Is “safetyism” crippling the Secret Service? Director Cheatle’s explanation for why the Secret Service didn’t station its own team on the warehouse roof is being widely mocked: “That building in particular has a sloped roof at its highest point, and so there’s a safety factor that would be considered there, that we wouldn’t want to put somebody up on a sloped roof,” she told ABC News. “So, you know, the decision was made to secure the building from inside.” Anyone who has seen a photo of the building’s barely sloping roof knows that her statement is ludicrous. But investigators should dig down. Was Cheatle merely tossing off a thin excuse for the lapse? Or did her statement reflect a deeper philosophy within the agency?

 In The Coddling of the American Mind, authors Greg Lukianoff and Jonathan Haidt define “safetyism” as an obsession with safety “to the point at which people become unwilling to make reasonable tradeoffs demanded by other practical and moral concerns.” Similarly, disaster researchers find that institutions that insist on doing everything by the book often lack the flexibility to respond to new, dangerous situations. Congress should explore whether such attitudes have infiltrated the Secret Service. Did agents really decide to leave a perfect sniper perch unprotected out of a misplaced sense of safety? Does safetyism explain why it took so long to take out the gunman?

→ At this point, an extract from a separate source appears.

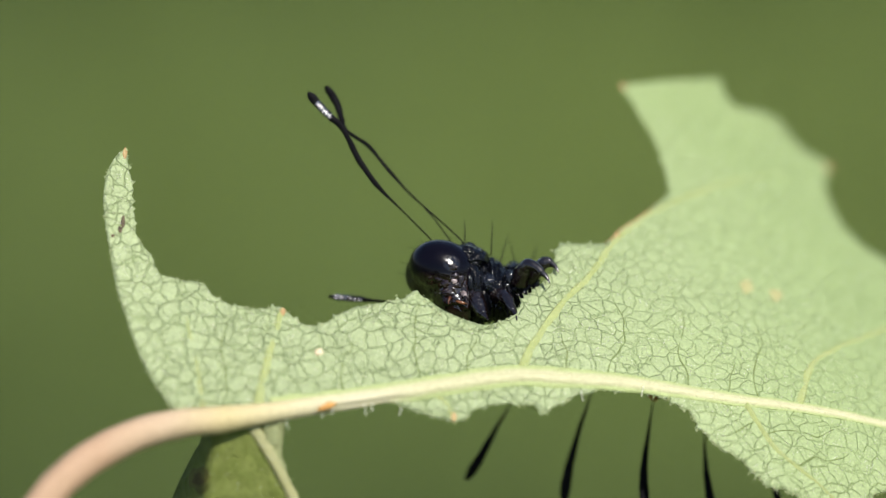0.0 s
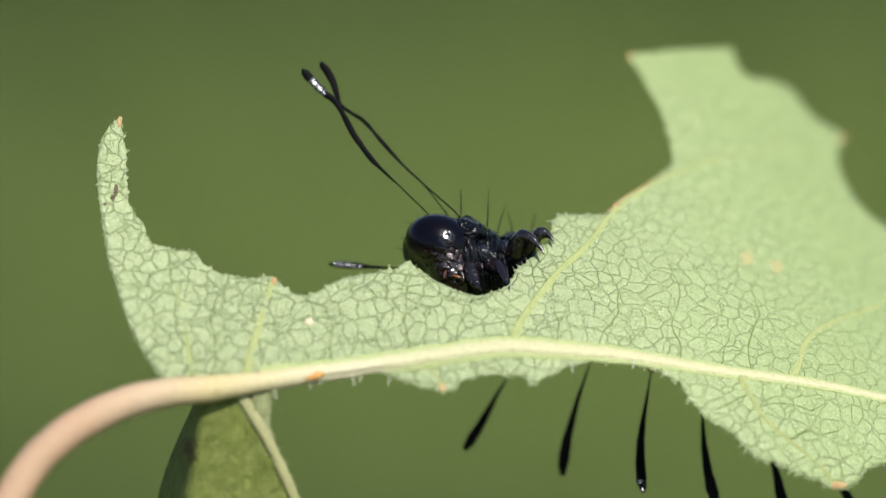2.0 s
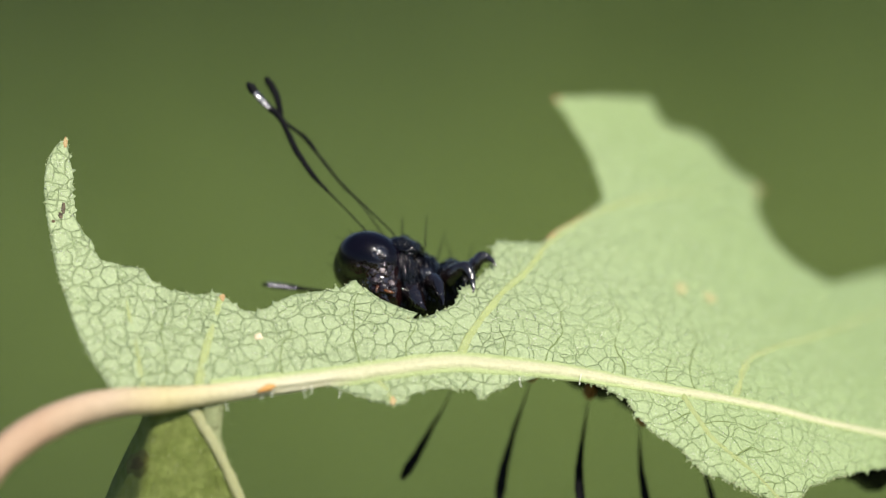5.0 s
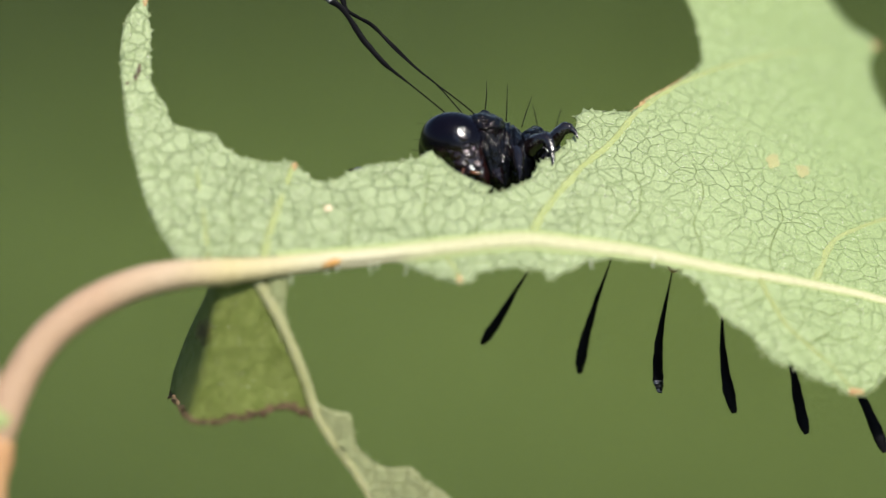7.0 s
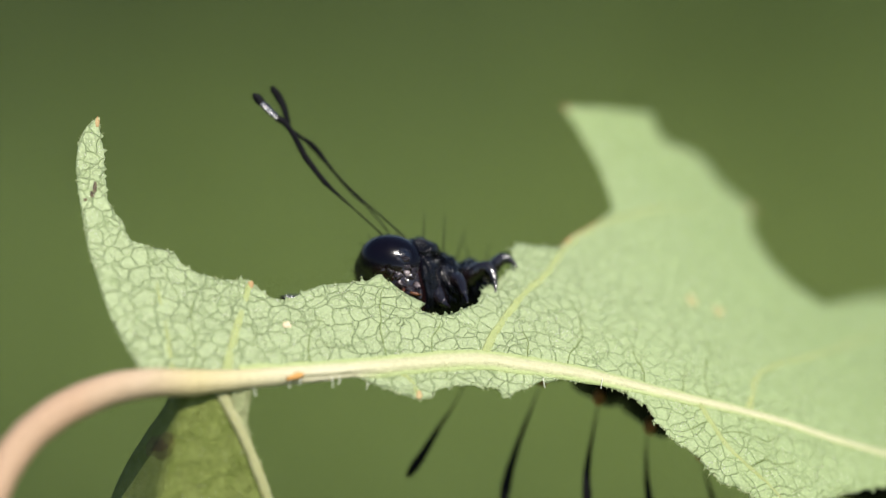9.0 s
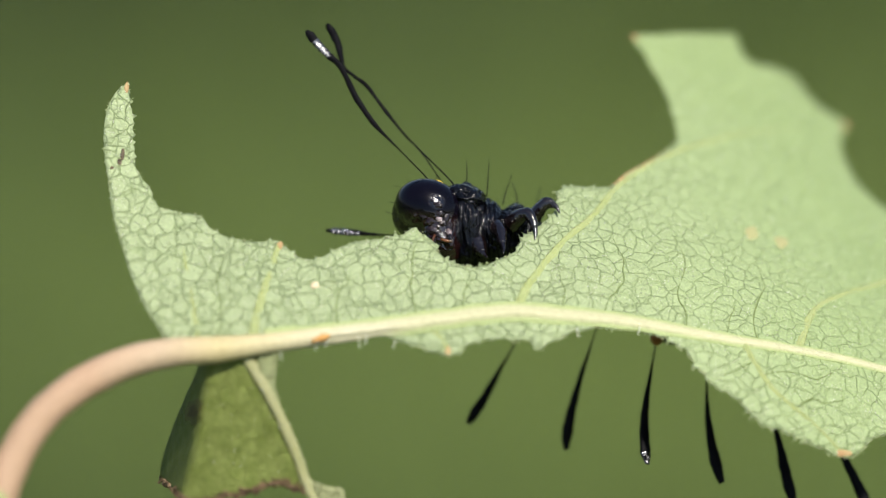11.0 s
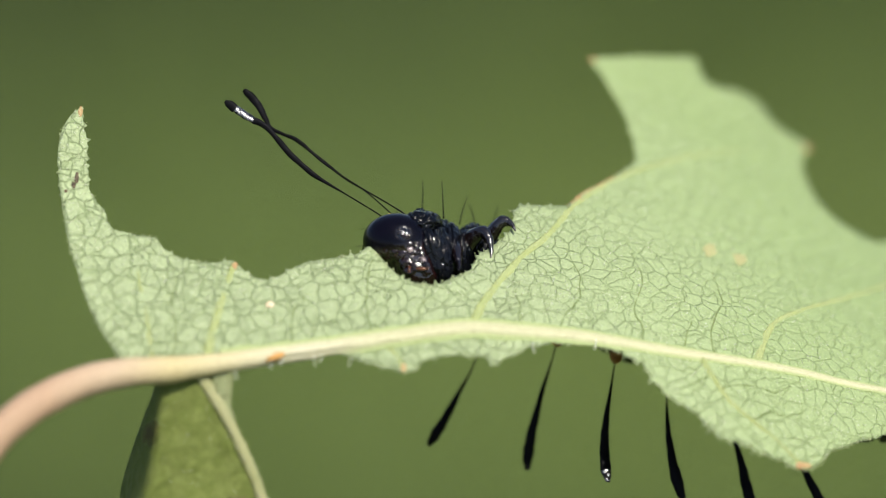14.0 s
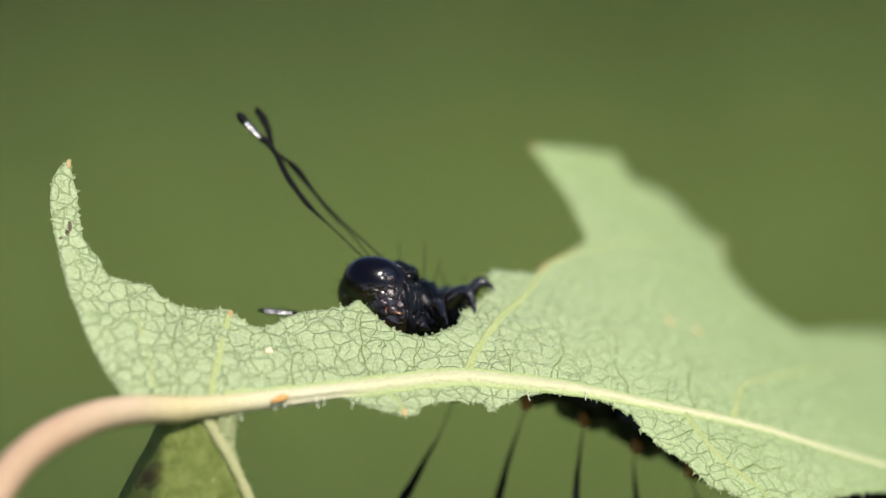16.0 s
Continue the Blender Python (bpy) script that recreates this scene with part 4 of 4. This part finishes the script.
def motions():
    rows = [(t, aim(t) @ sway(*m)) for t, *m in (
        (0, -1.96, 1.26, 0.21, 0.93, -3.03, -0.32),
        (0.2, -5.25, 2.00, 0.83, 0.74, -3.45, -0.31),
        (0.5, -2.82, 0.69, 0.20, 1.21, -2.27, -0.34),
        (0.7, -5.56, 2.91, -0.28, 1.15, -2.79, -0.43),
        (1, -0.19, -1.10, 1.09, 0.87, -0.83, 0.00),
        (1.2, -1.49, 0.85, -0.57, -0.42, -1.04, 0.14),
        (1.5, 0.00, 0.00, 0.00, 0.00, 0.00, 0.00),
        (1.7, -1.76, -0.16, 1.53, 0.20, 0.28, 0.57),
        (2, -1.39, -1.65, -0.16, 0.72, -1.68, 0.04),
        (2.2, -4.42, 1.96, -0.40, -0.08, -2.88, 0.10),
        (2.5, -1.96, 1.19, -0.59, -0.49, -3.01, -0.39),
        (2.7, -3.00, -2.67, -0.12, -0.15, -3.08, -0.04),
        (3, -2.56, -0.23, -0.36, -0.84, -3.08, -0.06),
        (3.2, -4.46, -0.95, 0.08, -0.83, -3.37, 0.25),
        (5.3, -6.47, 4.65, -0.97, -1.97, -2.79, -1.38),
        (5.5, -6.41, 6.31, -1.82, -1.05, -3.67, -1.65),
        (5.8, -7.38, 6.37, -1.08, -0.84, -1.64, -1.27),
        (6, -4.31, 3.33, -2.44, 0.56, -1.30, -1.61),
        (6.2, -9.16, 3.09, -2.21, 0.95, -1.34, -0.96),
        (6.5, -1.28, 0.89, -2.44, 1.73, 1.31, -0.71),
        (6.7, -1.43, 0.48, -3.40, 2.89, 1.92, 0.11),
        (7, -0.84, -2.42, -2.19, 1.71, 3.15, 1.85),
        (7.2, -2.75, 1.14, -2.43, -0.02, 2.08, 1.33),
        (7.5, -4.82, 3.96, -2.96, -0.63, -1.04, -0.15),
        (7.7, -3.98, 2.52, -2.20, 0.06, -0.92, -0.33),
        (8, -4.74, 2.81, -2.41, 0.16, -0.92, -1.65),
        (8.2, -6.81, 8.19, -2.90, -1.05, -2.01, -1.78),
        (10.3, -7.51, 2.07, -1.36, -0.68, -2.60, -1.81),
        (10.5, -5.67, 0.81, -1.28, -0.56, -1.81, -1.93),
        (10.7, -5.21, 1.43, -1.00, 0.26, -1.26, -1.16),
        (11, -4.03, -1.13, -0.55, 0.96, -0.31, 0.06),
        (11.2, -7.55, 3.43, -1.82, 0.15, -0.80, 0.22),
        (11.5, -4.93, -1.51, -1.46, 0.25, 0.05, 0.51),
        (11.7, -5.76, 0.91, -0.67, -0.31, -0.17, 0.60),
        (12, -4.20, -0.41, -1.20, -0.65, 0.77, -0.46),
        (12.2, -3.28, -2.63, -0.88, -0.29, 0.67, 0.71),
        (12.5, -3.00, -2.42, -0.71, -0.24, -0.41, 0.75),
        (12.7, -2.22, -2.79, -0.19, -0.74, -0.87, 0.48),
        (13, -5.42, -0.36, -0.58, -0.87, -2.01, -0.20),
        (13.2, -4.07, -2.17, 0.65, -0.74, -1.39, 0.47),
        (13.5, -4.03, -2.85, 0.61, -0.88, -1.04, 0.64),
        (13.7, -5.59, -1.61, 0.31, -1.14, -1.11, 0.68),
        (14, -5.75, -1.95, 0.29, -0.99, -1.20, 0.46),
        (14.2, -6.76, -0.21, -0.15, -0.90, -1.42, 0.44),
        (14.5, -5.67, -2.53, 0.19, -0.85, -1.55, -0.16),
        (14.7, -8.37, 0.35, -1.14, -1.26, -2.35, -0.09),
        (15, -7.31, -0.20, -0.77, -1.72, -2.28, -1.12),
        (15.2, -13.79, 8.69, 0.10, -2.86, -3.57, -1.35),
        (15.3, -9.09, 2.80, -0.66, -1.49, -3.08, -1.15),
        (15.5, -14.10, 8.54, 1.60, -2.22, -3.79, -1.61),
        (15.7, -9.71, 4.83, -0.10, -1.64, -3.32, -1.89),
        (15.8, -7.69, -0.34, 1.01, -0.79, -3.12, -1.57),
        (16, -12.24, 8.07, 0.29, -1.94, -3.89, -2.04),
)]
    for thing in (LEAF_THING, HANGING, TWIG_THING, CATERPILLAR):
        walk(thing, rows)
    nods = (
        (0, -1.05, 3.73, 46.6, 0, 0.45), (0.5, -1.05, 3.8, 47.6, 0, 0.23), (1, -0.85, 3.66, 46, 0, -0.02), (1.5, -0.85, 3.92, 48.5, 0, 0.19),
        (2, -0.96, 3.55, 45, 0, 0.36), (2.5, -1.08, 3.45, 43.5, 0.2, 0.63), (3, -1.08, 3.2, 37.3, 0.5, 0.56), (3.2, -1.15, 3.15, 36, 0.5, 0.45),
        (5.3, -1.2, 3.9, 49, 0, 0.23), (5.5, -1.26, 3.9, 49.4, 0, 0.6), (6, -1, 3.67, 45.3, 0.2, 0.37), (6.5, -1.07, 3.25, 43.5, 0.4, 0.11),
        (7, -1.2, 3.25, 38, 0.6, 0.08), (7.5, -1.25, 3.15, 35, 0.8, 0.56), (8, -1.05, 3.2, 37, 0.8, 0.44), (8.2, -1.1, 3.25, 38, 0.6, 0.36),
        (10.3, -1.35, 3.75, 46.5, 0.4, 0.09), (10.5, -1.35, 3.78, 47.3, 0.4, 0.22), (11, -1.15, 3.71, 46.5, 0.4, -0.12), (11.5, -1.01, 3.62, 46.3, 0.6, -0.13),
        (12, -1.12, 3.46, 41.4, 0.8, -0.06), (12.5, -1.09, 3.36, 43.1, 0.9, 0.01), (13, -1.32, 3.14, 36.4, 1.1, 0.26), (13.5, -1.45, 2.96, 31.3, 1.3, 0.29),
        (14, -1.38, 3, 33, 1.4, 0.34), (14.5, -1.58, 2.65, 26.3, 1.5, 0.48), (15, -1.06, 3.68, 46.3, 0.9, -0.12), (15.5, -1.45, 3.7, 44, 0.9, 0.3),
        (16, -1.2, 3.68, 46, 0.9, 0.3),
)
    walk(MOVING["head"], [(t, nod(*m)) for t, *m in nods])
    lean = ((0, 0.12), (0.5, 0.02), (1.0, 0.1), (1.5, 0.12), (2.0, 0.08), (2.5, 0.12), (3.0, 0), (3.2, 0), (5.3, 0.12), (5.5, 0.15), (6.0, 0), (10.3, -0.22), (10.5, -0.25), (11.0, 0), (15.0, 0.05), (15.5, -0.3), (16.0, -0.1))
    walk(MOVING["prothorax"], [(t, nod(*m[:4], dx=np.interp(t, *zip(*lean)))) for t, *m in nods])
    hinge = Matrix.Translation(Vector((-0.5, -0.97, -1.2)) * MM)
    droop = ((0.0, 0, 0, -0.25), (0.5, 0, 0, -0.1), (1.0, 1, 0, 0.0), (1.5, 0, 0, 0.08), (2.0, 0, 0, 0.15), (2.5, -1, 0, 0.25), (3.2, 0, 0, 0.05), (5.5, 0, 0, -0.1), (6.0, 0, 0, 0.1), (6.5, 0, 0, 0.15), (7.0, 0, 0, 0.2),
             (8.0, 0, 0, -0.2), (10.5, 2, 0, 0.0), (11.0, 1, 0, 0.1), (12.0, 1.5, -0.3, 0.37), (12.5, 1.5, -0.3, 0.37), (13.5, 0, 0, 0.1), (14.0, 0, 0, -0.2), (15.4, 0, 0, -0.1), (16.0, 0, 0, 0.1))
    walk(MOVING["side_bristle"], [(t, hinge @ pose(x * MM, y * MM, 0, 0, 0, a) @ hinge.inverted()) for t, a, x, y in droop])
    for name, pivot, reach, turn in (("front_leg", (1.4, 1.4, 0.6), (0.22, -0.36, 0.0), 13), ("middle_leg", (2.4, 1.7, 0.5), (0.2, 0.2, 0.0), 33)):
        p = Matrix.Translation(Vector(pivot) * MM)
        out = Matrix.Translation(Vector(reach) * MM) @ p @ Matrix.Rotation(radians(turn), 4, "Z") @ p.inverted()
        rest = Matrix.Identity(4)
        walk(MOVING[name], [(0.0, out), (3.4, out), (5.0, rest), (16.0, rest)])
    for piece, t in zip(MORSELS, MEALS):
        centre = sum((v.co for v in piece.data.vertices), Vector()) / len(piece.data.vertices)
        eaten = Matrix.Translation(Vector((-0.3, 0.8, 0.1)) * MM - centre)
        walk(piece, [(0.0, Matrix.Identity(4)), (t, Matrix.Identity(4)), (t + 0.2, eaten), (16.0, eaten)])
    spread = ((0, 2.9), (0.5, 2.9), (1.0, 1.6), (1.5, 1.5), (2.0, 2.5), (2.5, 2.9), (3.0, 1.2), (3.2, 0.8), (5.3, 2.0), (6.0, 2.5), (6.5, 1.5), (7.0, 1.5), (7.5, 0.4), (10.5, 0.0), (11.5, 1.0), (12.0, 0.3), (12.5, 2.2), (13.0, 0.3), (14.5, 0.0), (15.0, 1.5), (15.5, 0.0), (16.0, 0.0))
    cross = Matrix.Translation(Vector(rel([(-5.4, 7.9, -0.5)])[0]) * MM)
    for name in ("second_bristle", "third_bristle"):
        walk(MOVING[name], [(t, cross @ Matrix.Rotation(radians(a), 4, "Z") @ cross.inverted()) for t, a in spread])
    still = Matrix.Translation(NECK * MM).inverted()
    walk(MOVING["middle_segment"], [(t, nod(*m, share=0.4) @ still) for t, *m in nods])


motions()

These are some of the questions Monday’s House Oversight Committee hearing should ask. And more far-reaching investigations should follow. Their findings will be crucial to reforming the Secret Service, an agency that had run off-track long before July 13. And a better understanding of that day’s events might even help put some conspiracy theories to rest. In the end, of course, the best way for federal officials to counter conspiracy theories is to be competent at their core jobs.